Top 10 Dive Destinations

Chris’ personal picks from places in the world that he has visited.


It was on a small, expedition-style cruise along the Great Barrier Reef that I first made my discovery: that as much as there is a wondrous world to explore on land, there are even more fabulous worlds to discover beneath the waves. I have been on dives of discovery ever since; these are my top personal picks of dive destinations around the world.

Roatan: This has long been a favourite destination for divers in the Caribbean, but it is becoming a more mainstream destination as direct flights from Canada and the US are now available. Politically a part of Honduras, in reality it is worlds apart and enjoys a privileged position on the second largest barrier reef in the world. It has everything needed for a spectacular diving vacation: shallow water snorkeling opportunities, wall and wreck diving, scuba lessons and certification in a number of diving resorts at very competitive prices.

Aruba/Bonaire:
These two sister islands of the Netherlands Antilles are located just off the coast of Venezuela and each has a strong attraction for divers based on the warm waters which average 27C and the great visibility of 20 to 30 metres which is the result of low run-off from these sunny isles. Bonaire has perhaps the best coral reef dive sites whilst Aruba has the most spectacular wreck sites – some just a few feet below the surface and accessible to snorkelers too.

Red Sea: The contrast of such extreme terrestrial desolation with such rich and diverse marine habitats is nowhere greater than here. Eilat in southern Israel is on the Gulf of Aqaba, a northern extension of the Red Sea and boasts more than 1,000 species of fish, 200 species of coral and another 1,000 species of invertebrates.
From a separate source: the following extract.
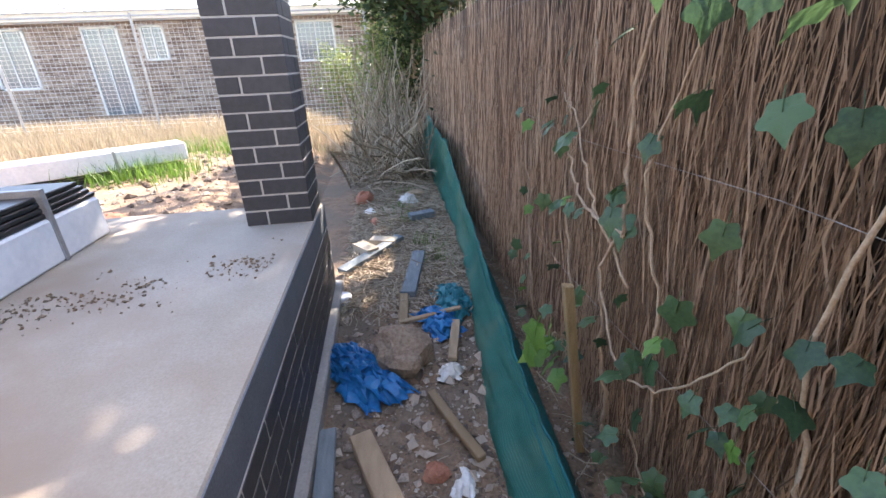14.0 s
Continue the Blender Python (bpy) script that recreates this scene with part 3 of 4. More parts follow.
def loose_cord(pts, r, label):
    x0, y0 = pts[0]
    bm = bmesh.new()
    tube(bm, [p - Vector((x0, y0, 0)) for p in spline(ground_line(pts, r + .004), 8)], r, 6)
    ob = thing("white_cord", bm, WHITE_CORD, label, "cord", smooth=True)
    ob.location = (x0, y0, 0)


loose_cord([(.27, 6.75), (.45, 6.88), (.55, 6.98), (.60, 7.15), (.56, 7.4), (.46, 7.52), (.42, 7.35), (.44, 7.05)], .005, "thin white cord looped loosely on the soil")
loose_cord([(.44, 7.1), (.55, 7.2), (.63, 7.45), (.55, 7.65), (.45, 7.6), (.55, 7.42), (.64, 7.3)], .005, "white cord lying in loops on the soil")
loose_cord([(.30, 9.55), (.27, 9.25), (.34, 8.98), (.45, 8.95), (.50, 9.12), (.46, 9.3)], .005, "white spiral cord lying beside a plank")
loose_cord([(.33, 9.0), (.40, 8.8), (.52, 8.68), (.66, 8.72)], .006, "dirty white cable end on the soil")

# ---- concrete path slab ----
bm = boxed((0.015, 5.56, -0.04), (0.53, 6.66, 0.115), 0.012)
bmesh.ops.subdivide_edges(bm, edges=bm.edges[:], cuts=3, use_grid_fill=True)
for v in bm.verts:
    v.co += Vector((noise.noise(v.co * 9), noise.noise(v.co * 9 + Vector((3, 3, 3))), noise.noise(v.co * 7 + Vector((7, 1, 3))))) * 0.006
thing("concrete_block", bm, CONCRETE, "low worn concrete block against the brick wall", "concrete block")


# ---- rubbish ----
def crumple(name, at, size, mat, label, category, seed, height=0.08, n=26, folds=1.0, group=""):
    """A crumpled sheet of plastic lying on the ground."""
    rng = random.Random(seed)
    o = Vector((rng.uniform(0, 99), rng.uniform(0, 99), 0))
    verts, faces = [], []
    ca, sa = math.cos(seed * 1.3), math.sin(seed * 1.3)
    for j in range(n + 1):
        for i in range(n + 1):
            u, v = i / n - .5, j / n - .5
            rad_ = 1 + 0.5 * noise.noise(Vector((math.atan2(v, u) * 1.2, seed, 0)))
            x, y = u * size[0] * rad_, v * size[1] * rad_
            p = Vector((u * 5, v * 5, 0)) * folds + o
            x += 0.16 * size[0] * noise.noise(p * 1.1 + Vector((0, 0, 5)))
            y += 0.16 * size[1] * noise.noise(p * 1.1 + Vector((0, 0, 9)))
            ridge = 1 - abs(noise.noise(p * 1.2)) * 2.2
            ridge2 = 1 - abs(noise.noise(p * 2.9)) * 2.2
            edge = max(0, 1 - (4 * (u * u + v * v)) ** 1.5)
            z = height * (0.15 + edge * (0.55 + 0.30 * ridge) + 0.20 * ridge2 * (0.4 + edge))
            X, Y = ca * x - sa * y, sa * x + ca * y
            verts.append((X, Y, max(0.004, z) + ground_z(at[0] + X, at[1] + Y)))
    for j in range(n):
        for i in range(n):
            a = j * (n + 1) + i
            faces.append((a, a + 1, a + n + 2, a + n + 1))
    me = bpy.data.meshes.new(name)
    me.from_pydata(verts, [], faces)
    me.materials.append(mat)
    for p in me.polygons:
        p.use_smooth = rng.random() < 0.5
    ob = tagged(new(name, me), label, category, group)
    ob.location = (at[0], at[1], 0)
    ob.modifiers.new("thickness", 'SOLIDIFY').thickness = 0.0012
    return ob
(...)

Its underwater richness is so enveloping that when one surfaces amidst the drab desert scenery of the coast, it’s like slipping from a world of colour to one of black and white.

Cayman Islands: All three Cayman Islands are actually submerged Caribbean mountains tops so there are incredible walls all around the islands, some plummeting 6,000 meters to the abyssal depths. I had a wonderful shore dive off Turtle Reef with Sun Divers and saw not only turtle, but also grouper, barracuda, parrot fish, blue vase sponge and a veritable underwater jungle of corals and sponges. At 40 feet down, the coral wall was still bright and colourful in the brilliantly clear water.

Seychelles: This is a remote nation of 115 granite and coral islands extending from between 4 and 10 degrees south of the equator and lying between 480km and 1,600km from the east coast of Africa in the western Indian Ocean. I have visited but four of the islands but all have a variety of underwater opportunities second to none. My favourite spots are the impressive granite reef locations where the sculptured rocks are covered with soft corals and sponges, and fish life is prolific, due to the archipelago's isolation and sensible conservation rules.

Grenada: With the professional guidance of Grenada Dive, I got to explore one of the famous submarine sights of this Caribbean island: the Underwater Sculpture Park. This is a series of sculpted figures and faces that has been placed six meters down amidst the reefs and sands of a sheltered bay. It’s a magical, mysterious place to explore for a diver, as the sponge-encrusted faces peer out at you from the sandy sea bed and coral overhangs…like exploring Atlantis and an ancient, sunken world.

Maui: I was on a business trip to Hawaii (yes, I know, a tough job – but someone’s got to do it…) and the only time I had to myself was the first hour of the day. So, in the first pre-dawn light over the Pacific, I donned snorkel and mask and submerged in little expectation of seeing anything but a few pretty fish. I was entranced to find myself surrounded by flying manta rays and for an hour as the sun slowly rose I was able to soar and glide with the rays at one with these magnificent creatures of the sea.

Dominican Republic: They say you never forget your first time and it was on the north coast of the Dominican Republic, just outside Puerto Plata, that I took my first scuba dive. I was mesmerized from the first moment I sank beneath the waves. Here where the Atlantic and Caribbean underwater worlds collide was a whole new world of colourful and curious fauna and flora, like a parallel universe that had been under my nose all my life without me noticing…

Moorea: I am often asked for my most memorable travel experiences and often this moment springs to mind: on the French Polynesian island of Moorea with my wife who is a weak swimmer and hates putting her face underwater, we were guided by a local to a pass, a channel, between two motus or coral islets in the big lagoon. With the tide coming in behind us, we were able to float through the passageways with the current holding hands in the bath-warm waters whilst watching the undersea hustle and bustle of a kaleidoscopic reef city. Simply magical!

Great Barrier Reef: The superlatives never stop. It is the only living thing visible from space. It is one of the seven Natural Wonders of the World and a UNESCO World Heritage Site. It is the world's largest coral reef system, with over 2,900 individual reefs and 900 islands stretching for over 2,600 kilometres over an area of approximately 344,400 square kilometres. And every square centimeter seems to pulsate with life. Heart-breakingly, over half of the living coral has been lost in the past thirty years - due in large part to global climate change.